**Task requirements:** Extract every line that contains the string "with".

**Dataset section:**

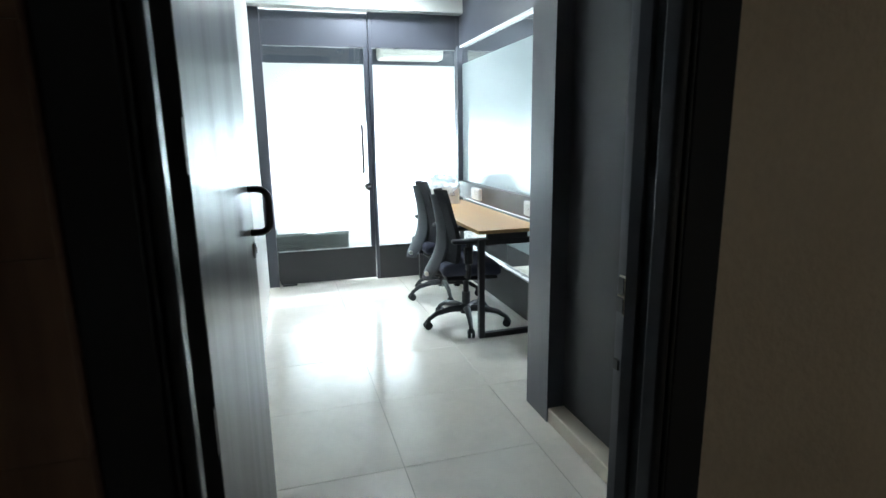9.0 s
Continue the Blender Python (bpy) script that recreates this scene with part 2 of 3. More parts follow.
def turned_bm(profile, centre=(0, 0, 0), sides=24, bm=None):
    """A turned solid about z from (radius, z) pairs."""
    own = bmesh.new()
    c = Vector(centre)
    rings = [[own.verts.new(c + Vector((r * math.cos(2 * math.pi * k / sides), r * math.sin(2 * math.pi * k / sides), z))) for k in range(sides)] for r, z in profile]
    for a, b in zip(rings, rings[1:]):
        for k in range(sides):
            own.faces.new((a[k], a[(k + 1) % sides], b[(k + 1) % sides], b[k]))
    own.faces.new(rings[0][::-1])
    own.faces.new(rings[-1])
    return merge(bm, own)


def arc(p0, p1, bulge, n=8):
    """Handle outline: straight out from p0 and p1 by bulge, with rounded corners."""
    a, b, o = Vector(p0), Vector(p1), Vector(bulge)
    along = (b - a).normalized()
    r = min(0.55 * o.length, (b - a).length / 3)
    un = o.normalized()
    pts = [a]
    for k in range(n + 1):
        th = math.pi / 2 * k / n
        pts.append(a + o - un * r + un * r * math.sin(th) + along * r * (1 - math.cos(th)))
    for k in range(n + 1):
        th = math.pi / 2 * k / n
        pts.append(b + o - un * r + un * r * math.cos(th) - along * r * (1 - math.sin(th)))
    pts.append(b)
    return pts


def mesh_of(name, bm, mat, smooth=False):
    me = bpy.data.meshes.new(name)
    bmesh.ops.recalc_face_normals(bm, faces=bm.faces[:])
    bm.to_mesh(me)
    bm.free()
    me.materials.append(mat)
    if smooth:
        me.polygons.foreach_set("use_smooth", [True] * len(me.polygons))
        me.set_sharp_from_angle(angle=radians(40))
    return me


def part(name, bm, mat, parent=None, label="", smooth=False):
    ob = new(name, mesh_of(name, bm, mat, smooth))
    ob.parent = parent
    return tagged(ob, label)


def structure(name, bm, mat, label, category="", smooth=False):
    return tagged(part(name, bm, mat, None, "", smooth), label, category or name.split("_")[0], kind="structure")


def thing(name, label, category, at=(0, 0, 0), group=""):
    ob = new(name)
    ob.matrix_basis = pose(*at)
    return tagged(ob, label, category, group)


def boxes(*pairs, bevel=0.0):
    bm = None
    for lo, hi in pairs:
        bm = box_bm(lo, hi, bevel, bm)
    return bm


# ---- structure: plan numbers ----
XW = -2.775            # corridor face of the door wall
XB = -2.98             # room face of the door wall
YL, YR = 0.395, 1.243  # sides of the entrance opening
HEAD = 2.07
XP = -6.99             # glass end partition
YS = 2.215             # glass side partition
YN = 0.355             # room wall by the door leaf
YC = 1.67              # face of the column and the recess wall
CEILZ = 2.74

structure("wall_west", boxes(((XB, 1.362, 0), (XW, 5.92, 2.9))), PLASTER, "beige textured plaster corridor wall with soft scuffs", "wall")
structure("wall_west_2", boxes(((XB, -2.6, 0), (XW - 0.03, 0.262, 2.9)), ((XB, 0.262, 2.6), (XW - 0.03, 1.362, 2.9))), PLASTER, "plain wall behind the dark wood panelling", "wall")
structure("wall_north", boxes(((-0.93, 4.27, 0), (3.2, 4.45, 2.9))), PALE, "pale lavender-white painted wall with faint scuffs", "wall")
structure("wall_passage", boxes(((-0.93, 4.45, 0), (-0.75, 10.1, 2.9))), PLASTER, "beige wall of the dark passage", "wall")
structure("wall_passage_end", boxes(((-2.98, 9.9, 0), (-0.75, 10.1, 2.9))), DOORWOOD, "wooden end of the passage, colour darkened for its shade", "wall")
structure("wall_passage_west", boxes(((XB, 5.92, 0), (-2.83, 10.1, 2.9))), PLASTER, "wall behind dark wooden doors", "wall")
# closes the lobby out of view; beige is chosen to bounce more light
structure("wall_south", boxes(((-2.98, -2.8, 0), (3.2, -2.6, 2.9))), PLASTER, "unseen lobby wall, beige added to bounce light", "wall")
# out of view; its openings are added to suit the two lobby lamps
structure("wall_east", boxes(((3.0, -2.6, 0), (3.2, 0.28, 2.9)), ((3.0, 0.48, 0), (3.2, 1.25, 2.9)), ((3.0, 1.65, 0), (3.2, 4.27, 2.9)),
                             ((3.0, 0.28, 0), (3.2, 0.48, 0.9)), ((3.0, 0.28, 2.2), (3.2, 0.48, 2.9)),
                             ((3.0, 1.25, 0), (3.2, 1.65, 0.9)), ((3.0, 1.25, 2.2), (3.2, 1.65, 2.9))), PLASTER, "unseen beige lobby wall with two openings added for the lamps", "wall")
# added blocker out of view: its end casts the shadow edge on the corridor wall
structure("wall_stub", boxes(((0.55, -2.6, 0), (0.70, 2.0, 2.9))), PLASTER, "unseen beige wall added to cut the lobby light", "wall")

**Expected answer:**
Continue the Blender Python (bpy) script that recreates this scene with part 2 of 3. More parts follow.
    """Handle outline: straight out from p0 and p1 by bulge, with rounded corners."""
structure("wall_west", boxes(((XB, 1.362, 0), (XW, 5.92, 2.9))), PLASTER, "beige textured plaster corridor wall with soft scuffs", "wall")
structure("wall_north", boxes(((-0.93, 4.27, 0), (3.2, 4.45, 2.9))), PALE, "pale lavender-white painted wall with faint scuffs", "wall")
                             ((3.0, 1.25, 0), (3.2, 1.65, 0.9)), ((3.0, 1.25, 2.2), (3.2, 1.65, 2.9))), PLASTER, "unseen beige lobby wall with two openings added for the lamps", "wall")